A pobreza, o RSI e a velhacaria
O recente relatório do Observatório Nacional de Luta contra a Pobreza veio reforçar algo que não é novidade: os Açores têm um gravíssimo problema de pobreza, que se tem agravado desde que a região é desgovernada pela AD.
Os números mais recentes — relativos a rendimentos auferidos em 2022 — situam o limiar da pobreza nos 591€ mensais. Nesse período, cerca de 63 mil açorianos viviam em situação de pobreza. Tendo em conta que, desde 2022, o número de desempregados se situa abaixo dos 8 mil, conclui-se que, entre cada 8 pessoas em situação de pobreza, pelo menos 7 não estão desempregadas — muitas trabalham, ou são crianças ou são idosas. Mais preocupante do que a RAA ser a região do país com a maior taxa de pobreza, é o aumento da sua incidência: em dois anos subiu de 21.9% para 26.1%.
Ora, o Rendimento Social de Inserção (RSI) não se destina a quem vive em situação de pobreza. Destina-se apenas a quem se encontra em situação de pobreza extrema. Em agosto de 2024, existiam cerca de 7 mil beneficiários do RSI nos Açores — incluindo muitos menores, idosos e quem trabalhe — que receberam, em média, 106€ mensais.
Para que alguém que viva sozinho tenha direito ao RSI, é necessário que a soma dos seus rendimentos mensais seja inferior a 237€. Caso esta pessoa tenha rendimentos mensais de 137€, o valor do apoio serão os remanescentes 100€. Assim, este subsídio eleva os rendimentos dos que vivem em pobreza extrema até um patamar que corresponde a menos de metade do limiar da pobreza. O valor máximo dos rendimentos é majorado em 166€ por cada adulto adicional no agregado familiar e em 119€ por cada menor. Uma família composta por dois adultos, duas crianças e dois idosos pode receber o RSI, apesar de um dos adultos trabalhar a tempo inteiro. Imaginemos a sua condição económica.
Foi neste contexto que, quinta-feira passada, se votou uma iniciativa do Chega recomendando ao governo “a adoção de medidas eficazes no combate à fraude no âmbito da atribuição do rendimento social de inserção, do subsídio de desemprego e do subsídio de doença”. Apesar do título, José Pacheco não escondeu ao que vinha, ao afirmar, na apresentação da iniciativa, que “temos de acabar com o RSI”.

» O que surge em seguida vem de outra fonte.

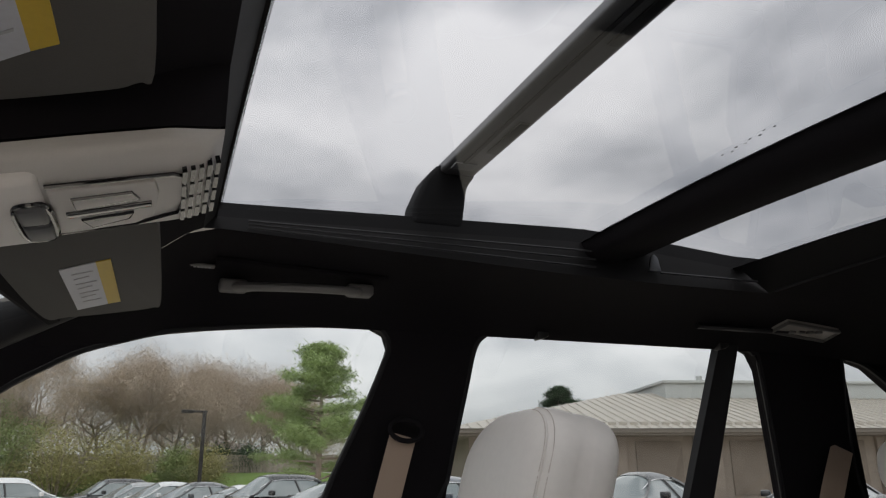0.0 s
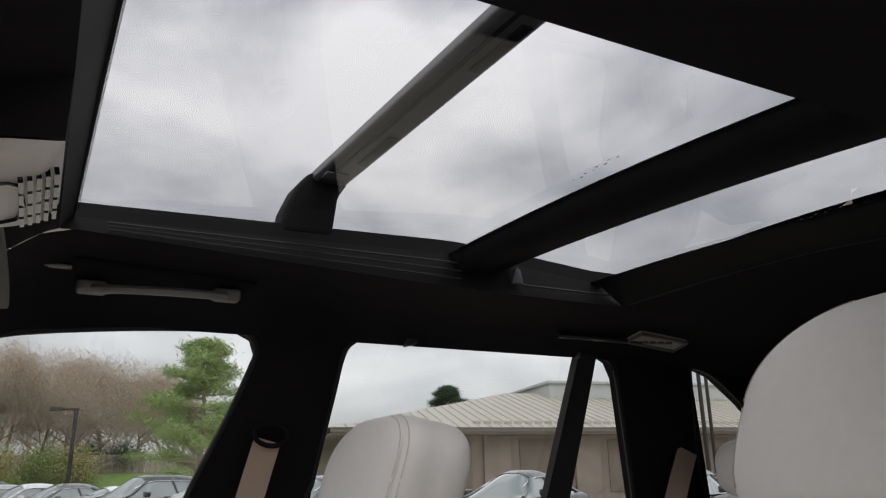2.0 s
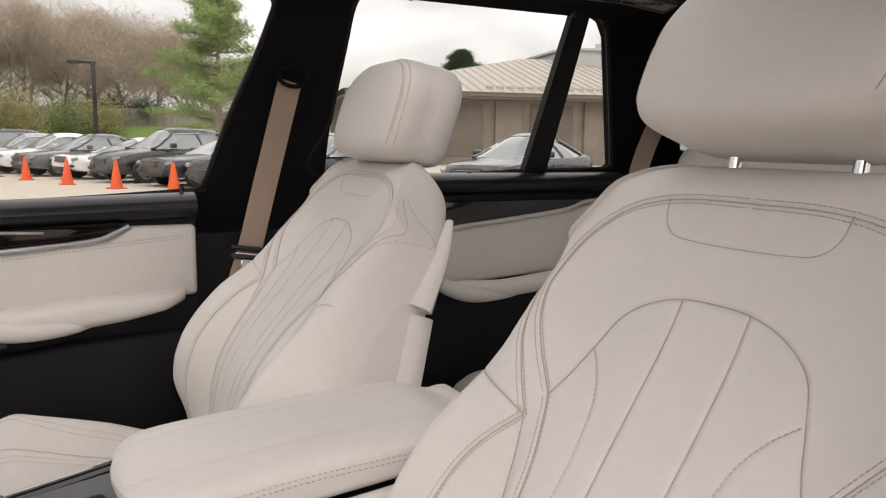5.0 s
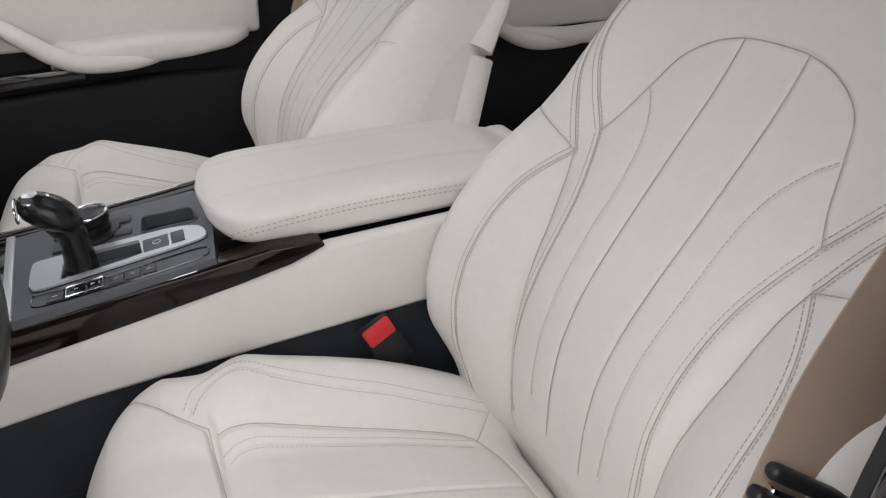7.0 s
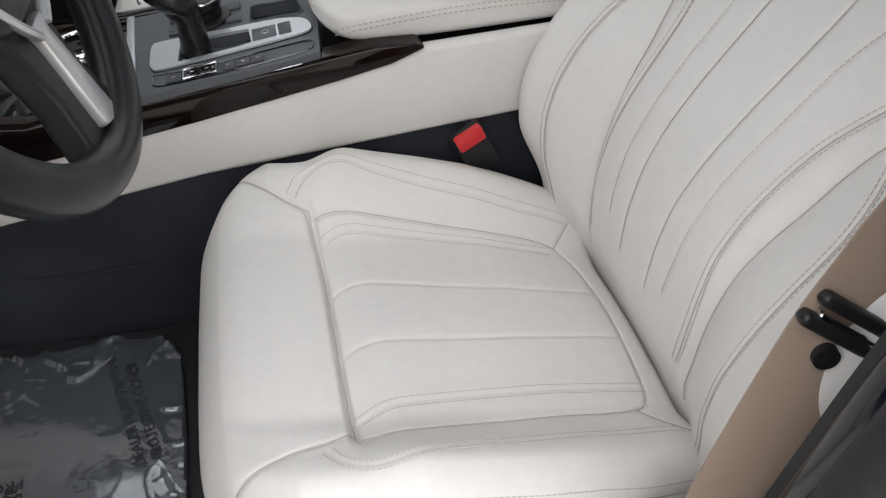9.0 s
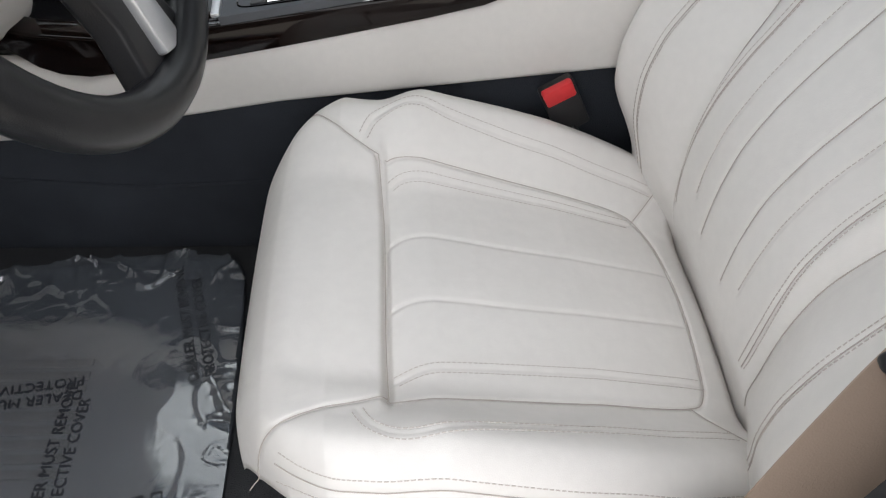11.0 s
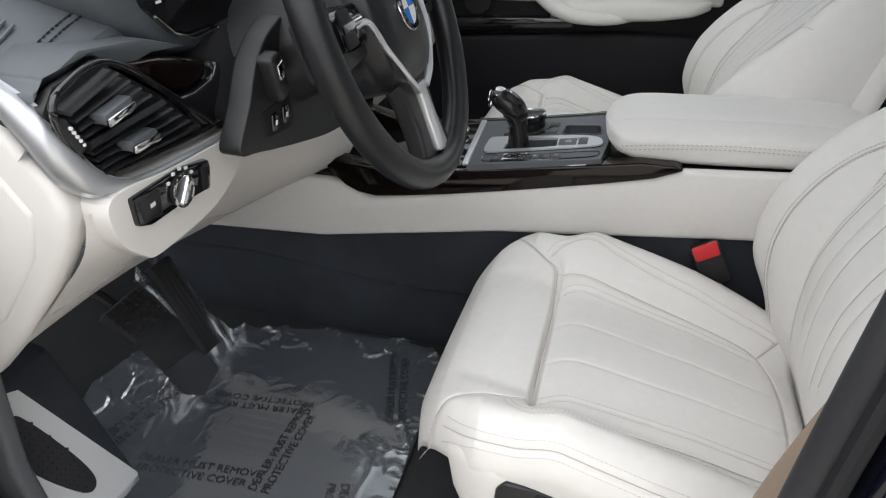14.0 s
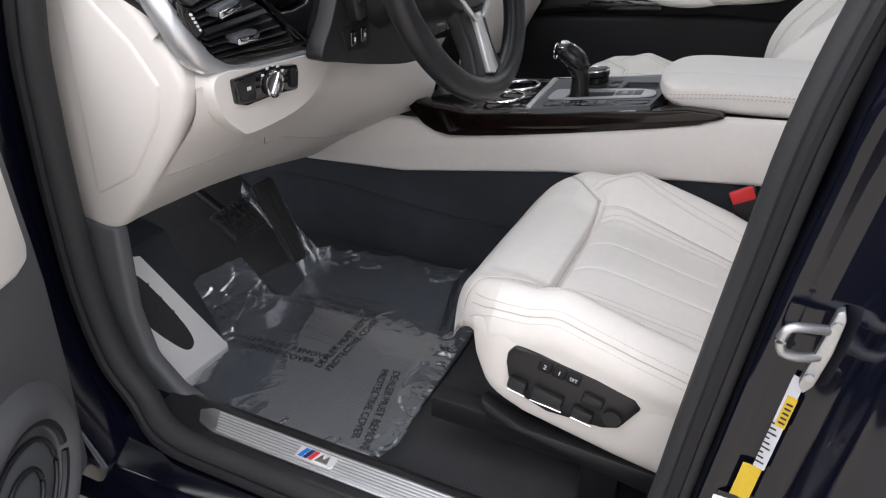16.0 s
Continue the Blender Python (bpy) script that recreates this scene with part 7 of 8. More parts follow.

Se do Chega não esperava outra coisa, preocupa-me seriamente que o voto tenha sido aprovado com os votos favoráveis do PSD, CDS, PPM e IL — e com a abstenção do PAN.

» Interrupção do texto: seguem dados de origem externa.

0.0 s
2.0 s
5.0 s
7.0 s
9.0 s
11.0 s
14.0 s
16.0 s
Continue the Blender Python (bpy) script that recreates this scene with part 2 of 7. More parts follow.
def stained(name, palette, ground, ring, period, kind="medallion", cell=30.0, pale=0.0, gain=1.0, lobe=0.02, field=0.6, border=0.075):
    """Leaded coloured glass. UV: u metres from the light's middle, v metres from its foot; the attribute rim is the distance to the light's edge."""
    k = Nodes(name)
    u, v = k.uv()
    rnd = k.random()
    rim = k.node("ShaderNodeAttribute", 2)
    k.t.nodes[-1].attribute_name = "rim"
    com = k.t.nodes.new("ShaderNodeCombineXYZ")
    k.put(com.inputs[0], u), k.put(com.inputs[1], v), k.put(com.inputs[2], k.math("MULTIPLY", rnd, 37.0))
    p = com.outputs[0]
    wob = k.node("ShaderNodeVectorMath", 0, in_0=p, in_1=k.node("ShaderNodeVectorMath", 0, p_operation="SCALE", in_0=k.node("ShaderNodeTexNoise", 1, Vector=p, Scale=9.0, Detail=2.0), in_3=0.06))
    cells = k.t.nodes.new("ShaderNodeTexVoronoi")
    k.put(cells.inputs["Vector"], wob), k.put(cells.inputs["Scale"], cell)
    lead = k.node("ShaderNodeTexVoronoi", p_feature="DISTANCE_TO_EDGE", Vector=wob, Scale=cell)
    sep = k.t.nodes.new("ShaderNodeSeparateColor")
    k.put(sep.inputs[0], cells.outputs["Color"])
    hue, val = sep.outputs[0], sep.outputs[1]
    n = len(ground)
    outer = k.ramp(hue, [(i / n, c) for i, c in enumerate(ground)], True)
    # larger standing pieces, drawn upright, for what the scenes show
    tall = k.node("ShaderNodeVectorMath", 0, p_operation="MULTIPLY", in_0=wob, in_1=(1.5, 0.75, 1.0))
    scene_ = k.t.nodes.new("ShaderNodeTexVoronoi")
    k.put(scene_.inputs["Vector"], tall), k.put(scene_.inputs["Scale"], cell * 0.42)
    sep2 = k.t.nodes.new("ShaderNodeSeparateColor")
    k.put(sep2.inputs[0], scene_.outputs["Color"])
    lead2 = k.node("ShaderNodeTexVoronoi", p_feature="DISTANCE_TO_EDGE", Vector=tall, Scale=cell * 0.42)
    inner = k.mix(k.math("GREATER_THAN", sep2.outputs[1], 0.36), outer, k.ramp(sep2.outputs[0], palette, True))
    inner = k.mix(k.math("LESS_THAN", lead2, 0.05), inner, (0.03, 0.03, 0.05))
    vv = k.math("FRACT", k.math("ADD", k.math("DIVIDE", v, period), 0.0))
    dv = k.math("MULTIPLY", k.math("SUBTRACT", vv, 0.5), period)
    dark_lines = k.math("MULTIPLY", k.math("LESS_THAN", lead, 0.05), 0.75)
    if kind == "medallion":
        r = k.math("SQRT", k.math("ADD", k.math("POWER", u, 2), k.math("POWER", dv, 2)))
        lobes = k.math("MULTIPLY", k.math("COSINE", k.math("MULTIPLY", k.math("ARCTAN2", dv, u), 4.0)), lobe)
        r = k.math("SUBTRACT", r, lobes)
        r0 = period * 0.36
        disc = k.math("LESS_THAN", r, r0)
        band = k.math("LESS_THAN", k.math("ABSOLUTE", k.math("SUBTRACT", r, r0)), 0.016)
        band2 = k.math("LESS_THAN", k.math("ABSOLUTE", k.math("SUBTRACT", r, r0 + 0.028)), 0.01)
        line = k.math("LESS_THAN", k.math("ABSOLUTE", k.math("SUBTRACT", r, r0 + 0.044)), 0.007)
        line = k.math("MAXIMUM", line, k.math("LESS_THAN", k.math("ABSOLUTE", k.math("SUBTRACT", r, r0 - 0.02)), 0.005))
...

Ainda a propósito deste episódio, há que chamar a atenção para a declaração de voto velhaca do líder parlamentar do PSD/Açores. João Bruto da Costa disse que “há cerca de 4 anos o valor médio do subsídio era na ordem dos 70-80€; o que nós temos agora é um valor médio de 323.50€ por família”. Sejamos claros: de agosto de 2020 até agosto de 2024, o subsídio médio por beneficiário subiu, nos Açores, de 86€ para 106€. Tendo em conta a inflação, 86€ em 2020 são equivalentes a 101€ hoje. Acresce que até a subida de 101€ para 106€ é alheia ao governo regional, sendo os parâmetros do RSI definidos pela República.
Na sua intervenção, Bruto da Costa falou ainda do “bom uso dos dinheiros públicos e da justiça social que deve ser dada àqueles que realmente necessitam”. Ora, o RSI é uma medida de proteção social insuficiente e, consequentemente, pouco dispendiosa: o custo mensal, pago pela República, foi inferior a 750 mil euros no passado mês de agosto.
Por oposição, um péssimo uso do erário público foi o recente ajuste direto, entre a EDA e a BENCOM, no valor de 50 milhões para fornecimento de fuelóleo a um preço sensivelmente 10% superior àquele proposto pelo regulador. Milhões pelo cano, num contrato assinado num sábado.